La région Occitanie est positionnée à cheval sur deux bassins hydrographiques (Adour-Garonne et Rhône-Méditerranée) aux enjeux quantitatifs assez différents, notamment sur les volets agricole et hydroélectrique. En termes de politique de gestion quantitative, le poids d’acteurs comme EDF est central à l’échelle de la région comme en témoigne, par exemple, son rôle dans la définition des débits d’objectifs d’étiage sur la Garonne ou sur d’autres bassins versants. Les Agences de l’Eau sont des acteurs importants des futurs dispositifs par leurs priorités de financement visant à réduire et à s’adapter aux effets du changement climatique ainsi que par leur implication dans la structuration des gouvernances territoriales. Le bloc communal constitue un autre acteur majeur, au-delà de son implication historique sur l’alimentation en eau potable et l’assainissement comme en témoigne son rôle central dans la mise en oeuvre de la compétence gestion des milieux aquatiques et prévention des inondations (GEMAPI) et le prélèvement de la taxe associée visant son financement.

Si cette nouvelle attribution renforce l’intégration des enjeux entre petit et grand cycles de l’eau à l’échelon intercommunal, elle participe également à la mise en tension des relations construites par cet échelon avec les établissements de bassin, ces derniers ayant été structurés historiquement autour de la prise en charge de ces problématiques.

Cette diversité d’acteurs et d’échelles touche également l’État (services déconcentrés et centraux) et ses opérateurs (Agences de l’Eau, Office Français de la Biodiversité, Conservatoire du Littoral…) et l’interroge dans sa capacité de coordination et de mise en cohérence avec les politiques sectorielles.

Enjeux et défis à venir pour innover avec le changement climatique

En contexte de changement climatique et d’incertitudes multiples, un enjeu pour les différentes institutions est d’innover et d’inventer de nouvelles modalités de gestion et de gouvernance, adaptées à une nouvelle répartition spatiale et temporelle des ressources en eau.

Ces questions se posent en termes de pouvoir, de légitimité, de compétences, de moyens (techniques, financiers, opérationnels) en réponse à une nouvelle répartition spatiale et sociale des coûts et des bénéfices tout en prenant en compte les questions de solidarités, inter-territoriales mais aussi inter-sectorielles et inter-générationnelles (Richard et Rieu, 2017).

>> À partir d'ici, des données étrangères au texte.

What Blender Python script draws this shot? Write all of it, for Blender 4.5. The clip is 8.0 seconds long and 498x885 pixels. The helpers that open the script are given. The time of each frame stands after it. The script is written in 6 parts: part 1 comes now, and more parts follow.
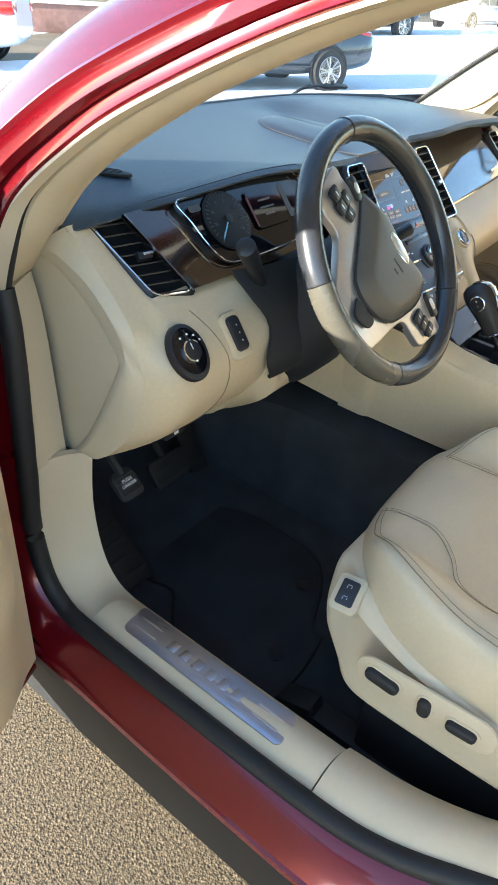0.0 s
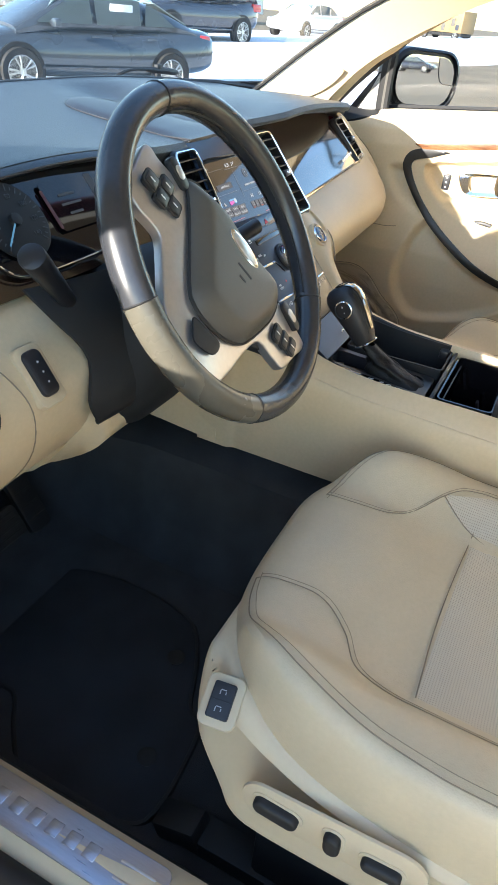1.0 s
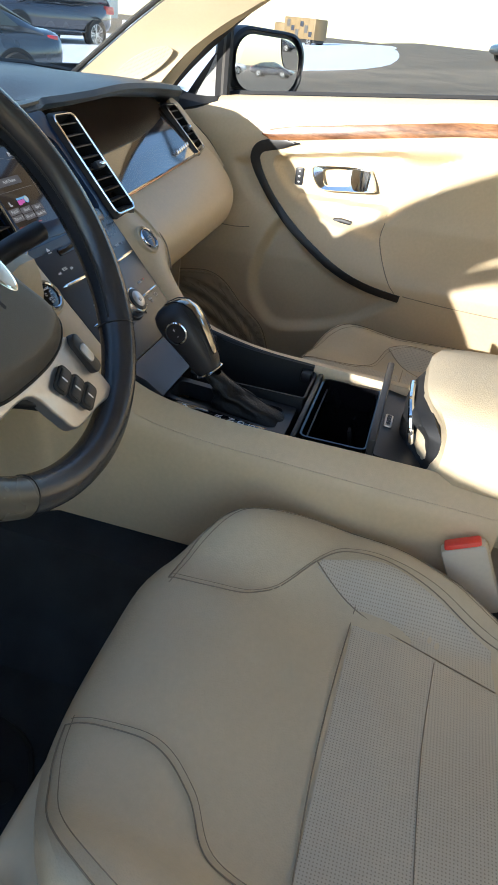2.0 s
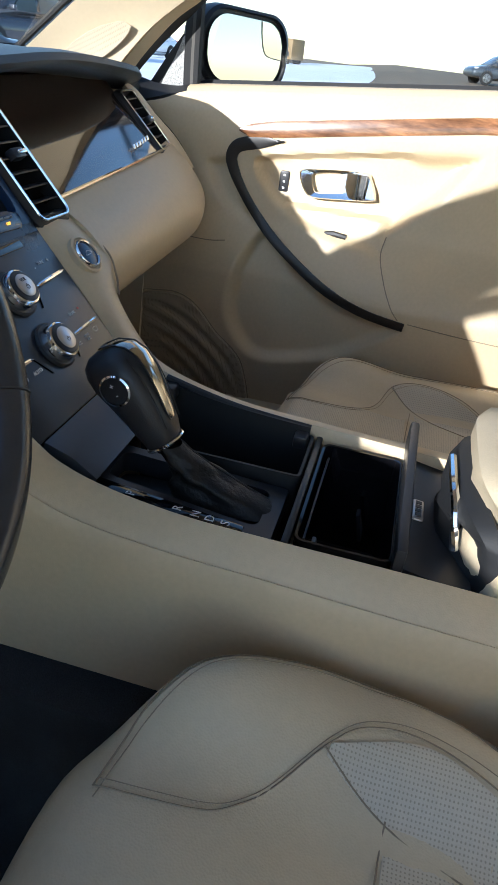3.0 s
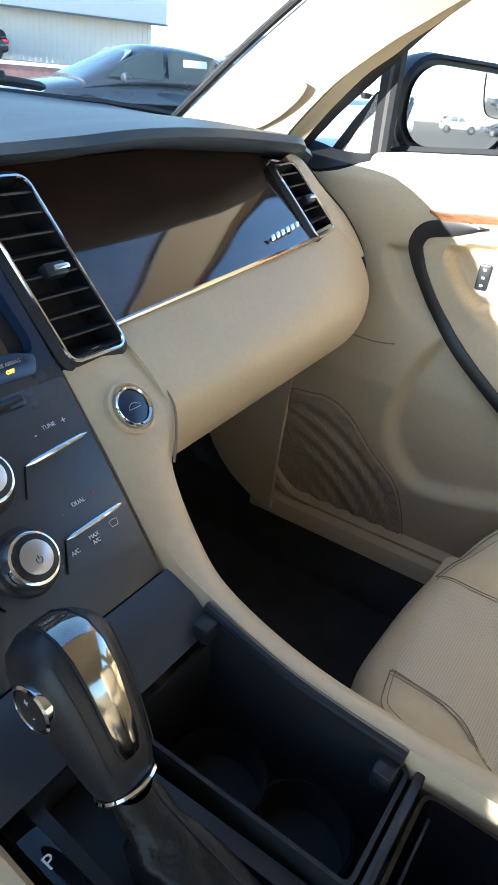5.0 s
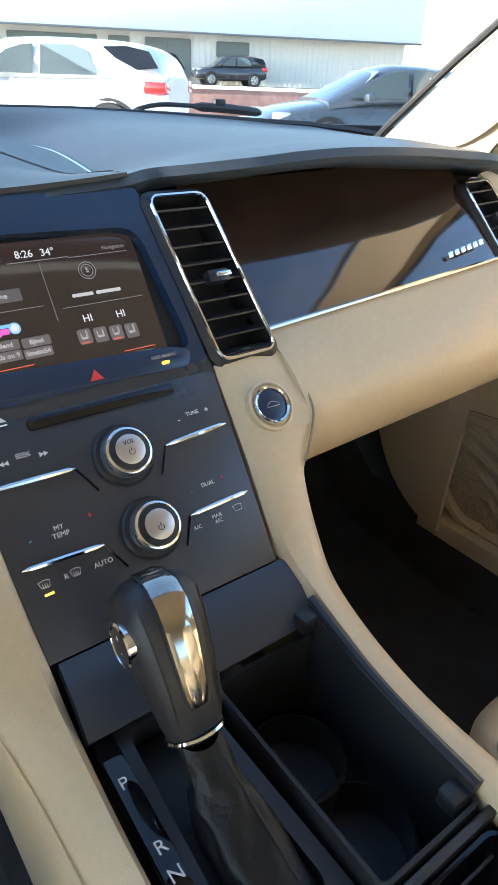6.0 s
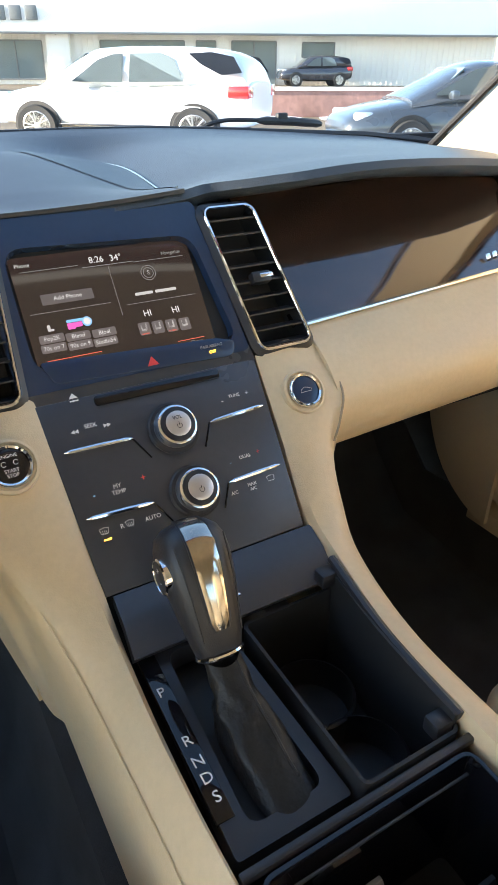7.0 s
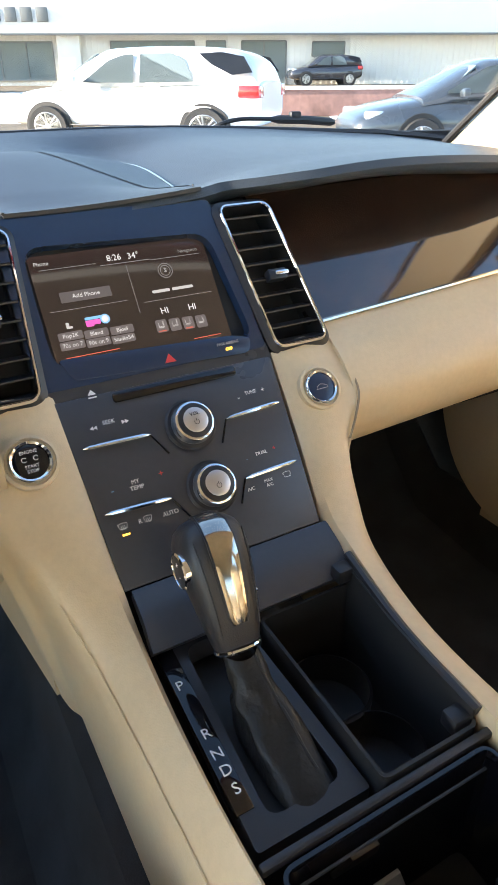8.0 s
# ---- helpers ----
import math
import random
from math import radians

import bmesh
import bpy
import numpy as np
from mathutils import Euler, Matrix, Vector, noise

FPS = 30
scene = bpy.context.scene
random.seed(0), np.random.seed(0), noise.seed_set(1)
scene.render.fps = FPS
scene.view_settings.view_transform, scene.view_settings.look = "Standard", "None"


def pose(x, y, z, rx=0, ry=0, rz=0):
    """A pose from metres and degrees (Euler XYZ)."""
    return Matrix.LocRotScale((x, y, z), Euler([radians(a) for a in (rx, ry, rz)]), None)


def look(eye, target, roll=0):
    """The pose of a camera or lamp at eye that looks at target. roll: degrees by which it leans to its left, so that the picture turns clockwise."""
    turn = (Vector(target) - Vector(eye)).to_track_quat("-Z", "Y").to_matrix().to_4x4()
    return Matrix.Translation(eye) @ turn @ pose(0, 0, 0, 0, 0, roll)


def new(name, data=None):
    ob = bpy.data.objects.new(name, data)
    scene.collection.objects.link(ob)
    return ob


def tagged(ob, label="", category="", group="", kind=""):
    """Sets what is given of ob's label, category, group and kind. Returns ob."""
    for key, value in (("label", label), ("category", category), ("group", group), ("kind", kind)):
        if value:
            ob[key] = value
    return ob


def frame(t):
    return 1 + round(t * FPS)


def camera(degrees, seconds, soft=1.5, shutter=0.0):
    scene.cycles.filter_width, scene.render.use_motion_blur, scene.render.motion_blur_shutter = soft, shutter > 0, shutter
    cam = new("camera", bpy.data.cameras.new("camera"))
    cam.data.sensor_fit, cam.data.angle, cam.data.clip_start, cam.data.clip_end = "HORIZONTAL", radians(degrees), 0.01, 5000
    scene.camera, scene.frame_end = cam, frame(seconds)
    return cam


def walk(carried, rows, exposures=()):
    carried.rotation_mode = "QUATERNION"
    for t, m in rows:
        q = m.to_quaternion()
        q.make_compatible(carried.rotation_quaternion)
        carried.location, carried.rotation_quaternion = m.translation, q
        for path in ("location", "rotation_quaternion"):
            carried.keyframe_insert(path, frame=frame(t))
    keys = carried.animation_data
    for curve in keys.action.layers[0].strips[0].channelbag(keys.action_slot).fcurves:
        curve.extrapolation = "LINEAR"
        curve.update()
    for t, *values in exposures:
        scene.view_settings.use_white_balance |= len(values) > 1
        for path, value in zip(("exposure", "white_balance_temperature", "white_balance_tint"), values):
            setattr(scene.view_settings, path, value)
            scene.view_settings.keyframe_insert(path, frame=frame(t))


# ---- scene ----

Le changement climatique questionne la gouvernance sous trois dimensions en particulier :

  • 1) La capacité à favoriser des cadres qui permettent la coordination de territoires et d’échelles variables (comme l’AGORA en région Sud-PACA, le guichet unique pour le volet financier en Bretagne) ;
  • 2) La capacité à coordonner des secteurs et des acteurs multiples, de plus en plus interdépendants d’une ressource commune qui évolue : eau potable, biodiversité, irrigation, inondation, sécheresse… ;
  • 3) La capacité à articuler gestion des urgences et projection sur le temps long et à gouverner en contexte d’incertitudes.

Imaginer un système de gouvernance à l’échelle régionale en contexte de changement climatique revient ainsi à imaginer des formes d’innovations. En Occitanie, à la régionalisation « hydraulique » de la période précédente succède une nouvelle phase où s’affirment tendanciellement l’écologisation, la démocratisation et l’intégration des effets et des enjeux du changement climatique. La gouvernance du grand cycle de l’eau en contexte de changement climatique en Occitanie, encore en phase de construction, se trouve à un tournant (voir chapitre-enjeu Gouvernance).